**Dataset excerpt**:
※ ※ ※
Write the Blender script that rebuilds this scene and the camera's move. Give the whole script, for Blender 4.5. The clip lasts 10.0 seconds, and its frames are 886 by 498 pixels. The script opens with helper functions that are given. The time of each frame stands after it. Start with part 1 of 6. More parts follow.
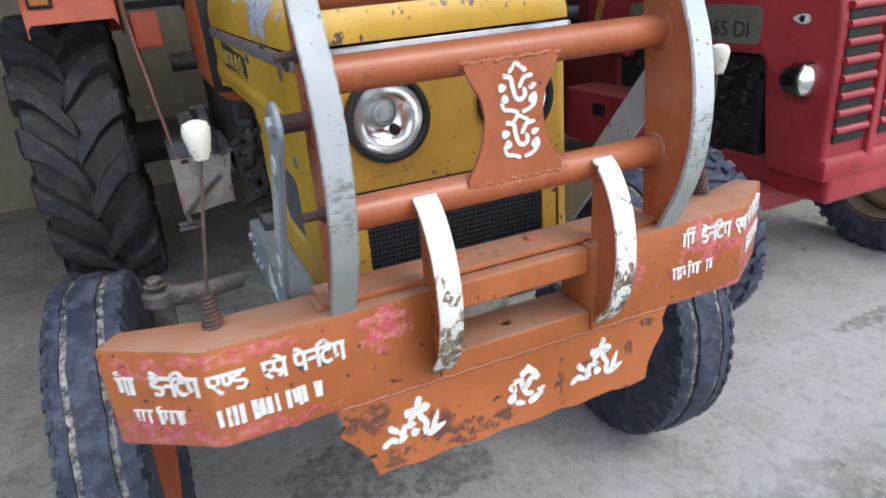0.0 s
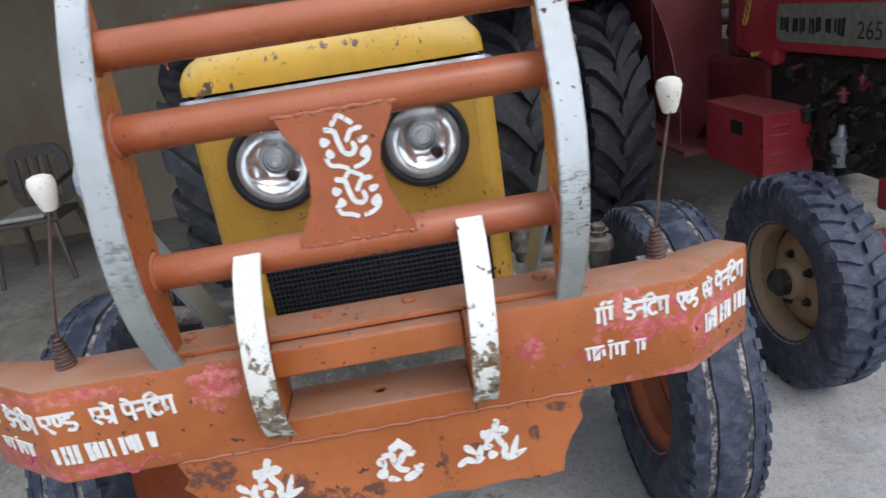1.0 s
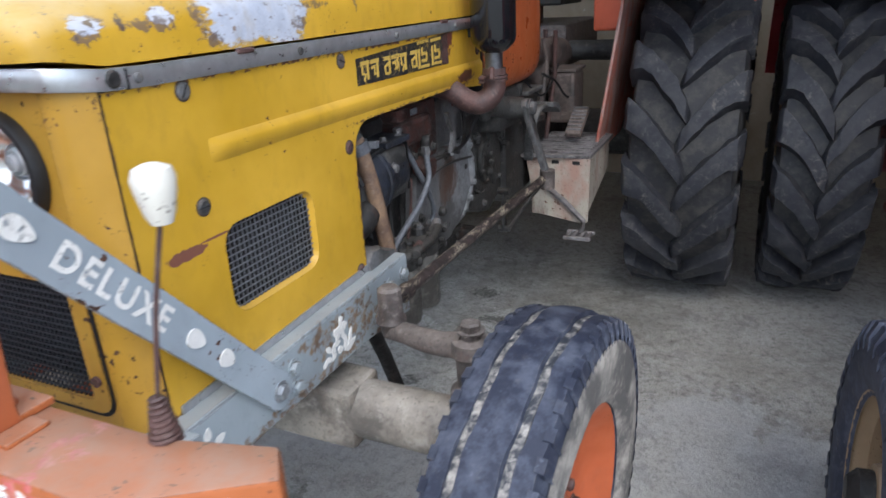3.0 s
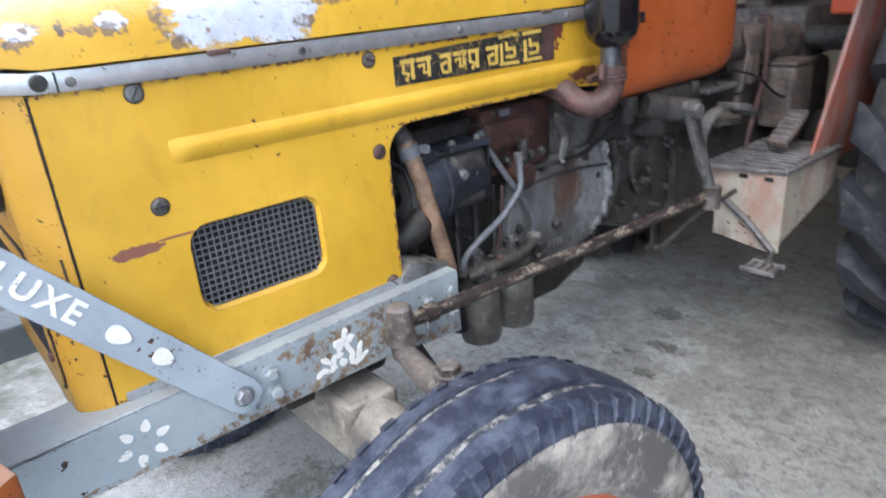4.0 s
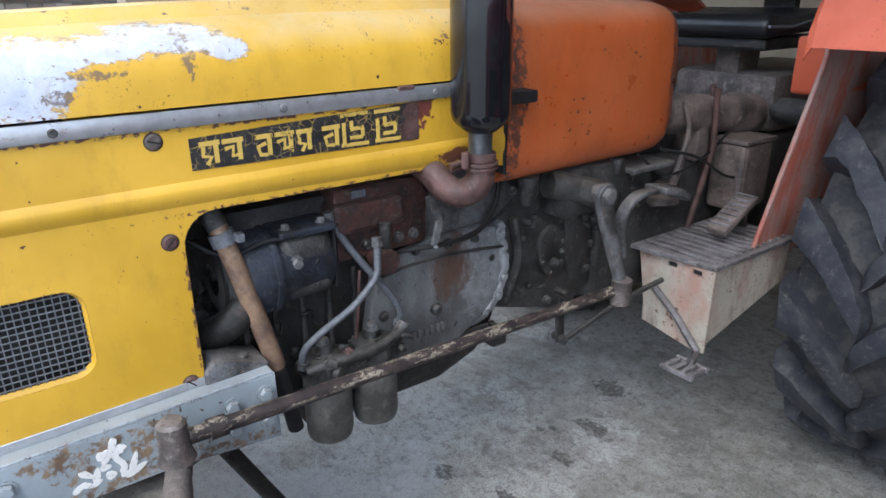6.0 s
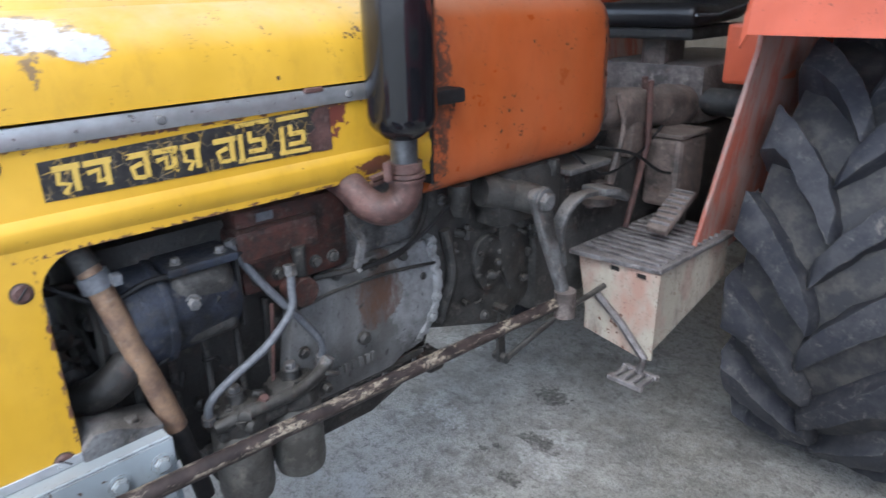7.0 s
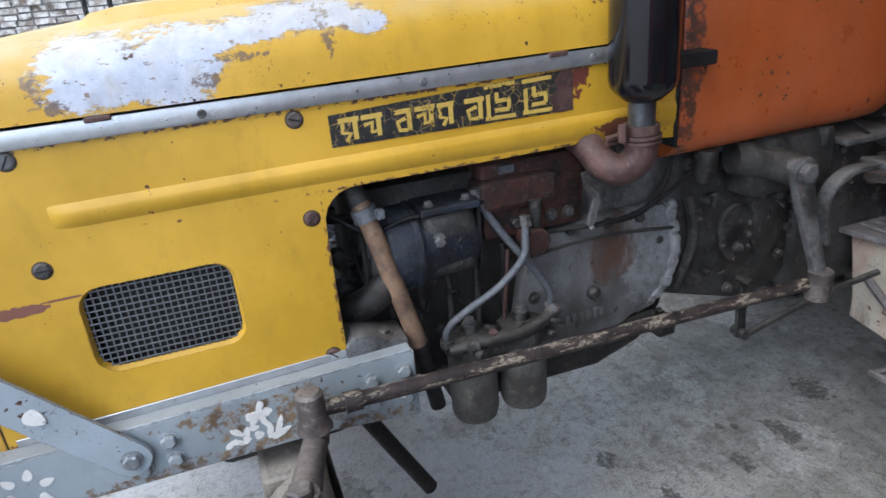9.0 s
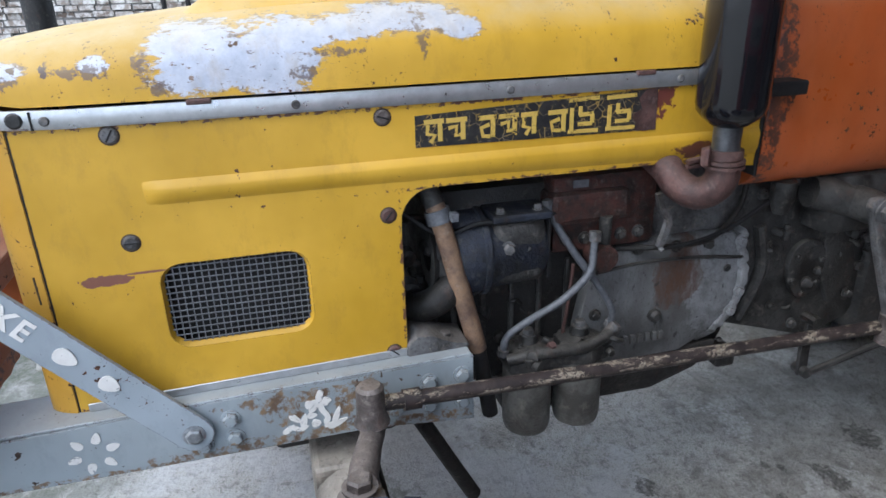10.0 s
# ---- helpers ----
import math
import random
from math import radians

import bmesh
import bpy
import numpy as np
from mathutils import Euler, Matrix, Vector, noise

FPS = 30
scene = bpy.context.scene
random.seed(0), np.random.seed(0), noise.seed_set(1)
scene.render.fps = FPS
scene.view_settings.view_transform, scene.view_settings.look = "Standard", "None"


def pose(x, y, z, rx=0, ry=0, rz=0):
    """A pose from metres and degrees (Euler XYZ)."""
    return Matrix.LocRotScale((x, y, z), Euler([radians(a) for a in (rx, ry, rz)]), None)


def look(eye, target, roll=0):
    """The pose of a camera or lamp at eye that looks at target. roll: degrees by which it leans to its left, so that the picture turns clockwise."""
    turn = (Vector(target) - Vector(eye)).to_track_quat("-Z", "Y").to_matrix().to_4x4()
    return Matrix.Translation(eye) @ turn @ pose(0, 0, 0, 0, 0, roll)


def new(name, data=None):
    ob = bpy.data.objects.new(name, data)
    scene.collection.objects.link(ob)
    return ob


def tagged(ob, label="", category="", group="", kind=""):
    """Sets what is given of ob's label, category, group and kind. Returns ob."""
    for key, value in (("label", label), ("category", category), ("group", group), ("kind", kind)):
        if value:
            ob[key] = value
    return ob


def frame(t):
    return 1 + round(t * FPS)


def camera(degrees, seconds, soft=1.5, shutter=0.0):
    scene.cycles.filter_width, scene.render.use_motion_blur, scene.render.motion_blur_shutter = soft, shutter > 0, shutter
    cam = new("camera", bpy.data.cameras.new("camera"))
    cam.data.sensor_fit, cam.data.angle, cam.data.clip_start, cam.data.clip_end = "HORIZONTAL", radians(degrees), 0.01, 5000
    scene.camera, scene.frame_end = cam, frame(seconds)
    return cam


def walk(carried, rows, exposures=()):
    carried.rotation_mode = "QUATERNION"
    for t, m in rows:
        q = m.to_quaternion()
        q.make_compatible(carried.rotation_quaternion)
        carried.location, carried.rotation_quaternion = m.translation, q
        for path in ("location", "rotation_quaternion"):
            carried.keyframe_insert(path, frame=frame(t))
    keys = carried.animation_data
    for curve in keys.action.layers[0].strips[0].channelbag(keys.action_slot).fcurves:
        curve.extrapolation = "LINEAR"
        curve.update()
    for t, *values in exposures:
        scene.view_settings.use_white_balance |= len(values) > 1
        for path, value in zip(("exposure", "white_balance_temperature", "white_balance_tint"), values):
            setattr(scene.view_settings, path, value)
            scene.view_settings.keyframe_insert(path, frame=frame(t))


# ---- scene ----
cam = camera(67.0, 10.0, shutter=0.3)
PATH = [
    (0, (-0.483, -1.241, 1.431), (0.211, 0.469, 0.658), -5.0),
    (0.5, (-0.198, -1.242, 1.404), (0.206, 0.603, 0.746), -7.4),
    (1, (0.097, -1.267, 1.416), (0.175, 0.608, 0.726), -8.9),
    (1.5, (0.326, -1.066, 1.39), (0.264, 0.795, 0.659), -7.4),
    (2, (0.534, -0.91, 1.376), (0.178, 0.918, 0.647), -7.4),
    (2.5, (0.825, -0.824, 1.384), (0.168, 0.906, 0.625), -3.0),
    (2.7, (0.892, -0.768, 1.384), (0.193, 0.95, 0.636), -2.5),
    (3.8, (1.241, -0.294, 1.368), (-0.065, 1.041, 0.652), -4.5),
    (3.9, (1.256, -0.257, 1.365), (-0.119, 0.982, 0.608), -4.9),
    (4, (1.303, -0.231, 1.375), (-0.149, 0.94, 0.653), -4.8),
    (4.5, (1.343, -0.104, 1.438), (-0.211, 0.969, 0.778), -3.6),
    (5, (1.307, 0.005, 1.451), (-0.166, 1.185, 0.791), -0.8),
    (5.5, (1.352, 0.147, 1.468), (-0.119, 1.345, 0.835), 1.2),
    (5.7, (1.384, 0.189, 1.484), (-0.124, 1.321, 0.818), -0.3),
    (6.8, (1.268, 0.281, 1.452), (-0.228, 1.372, 0.695), -0.6),
    (7, (1.238, 0.328, 1.457), (-0.134, 1.594, 0.74), -1.4),
    (7.5, (1.251, 0.387, 1.465), (-0.078, 1.639, 0.65), -4.3),
    (8, (1.296, 0.399, 1.481), (-0.21, 1.444, 0.682), -3.7),
    (8.5, (1.335, 0.365, 1.476), (-0.362, 1.093, 0.708), -4.7),
    (9, (1.35, 0.341, 1.474), (-0.401, 0.91, 0.692), -5.3),
    (9.5, (1.357, 0.327, 1.467), (-0.43, 0.788, 0.699), -5.1),
    (10, (1.343, 0.281, 1.472), (-0.452, 0.749, 0.724), -1.5),
]
EXPOSURES = [(0.0, 0.6, 6500, 10), (0.5, 0.4, 6500, 10), (1.0, 0.35, 6450, 10), (2.0, 0.25, 6350, 10), (2.5, 0.45, 6300, 10), (3.8, 1.4, 6150, 9), (4.0, 1.42, 6150, 9), (4.5, 0.95, 6100, 9), (5.5, 1.2, 6050, 9), (6.8, 1.3, 5950, 9), (7.0, 1.46, 5950, 9), (7.5, 1.95, 5950, 9), (8.0, 1.7, 5850, 9), (8.5, 1.25, 6000, 9), (9.0, 0.95, 6050, 9), (10.0, 0.85, 6050, 9)]
walk(cam, [(t, look(eye, target, roll)) for t, eye, target, roll in PATH], EXPOSURES)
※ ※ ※
**Exercise details**: Copy each line above where the string "soft" occurs.

**Correct answer**:
def camera(degrees, seconds, soft=1.5, shutter=0.0):
    scene.cycles.filter_width, scene.render.use_motion_blur, scene.render.motion_blur_shutter = soft, shutter > 0, shutter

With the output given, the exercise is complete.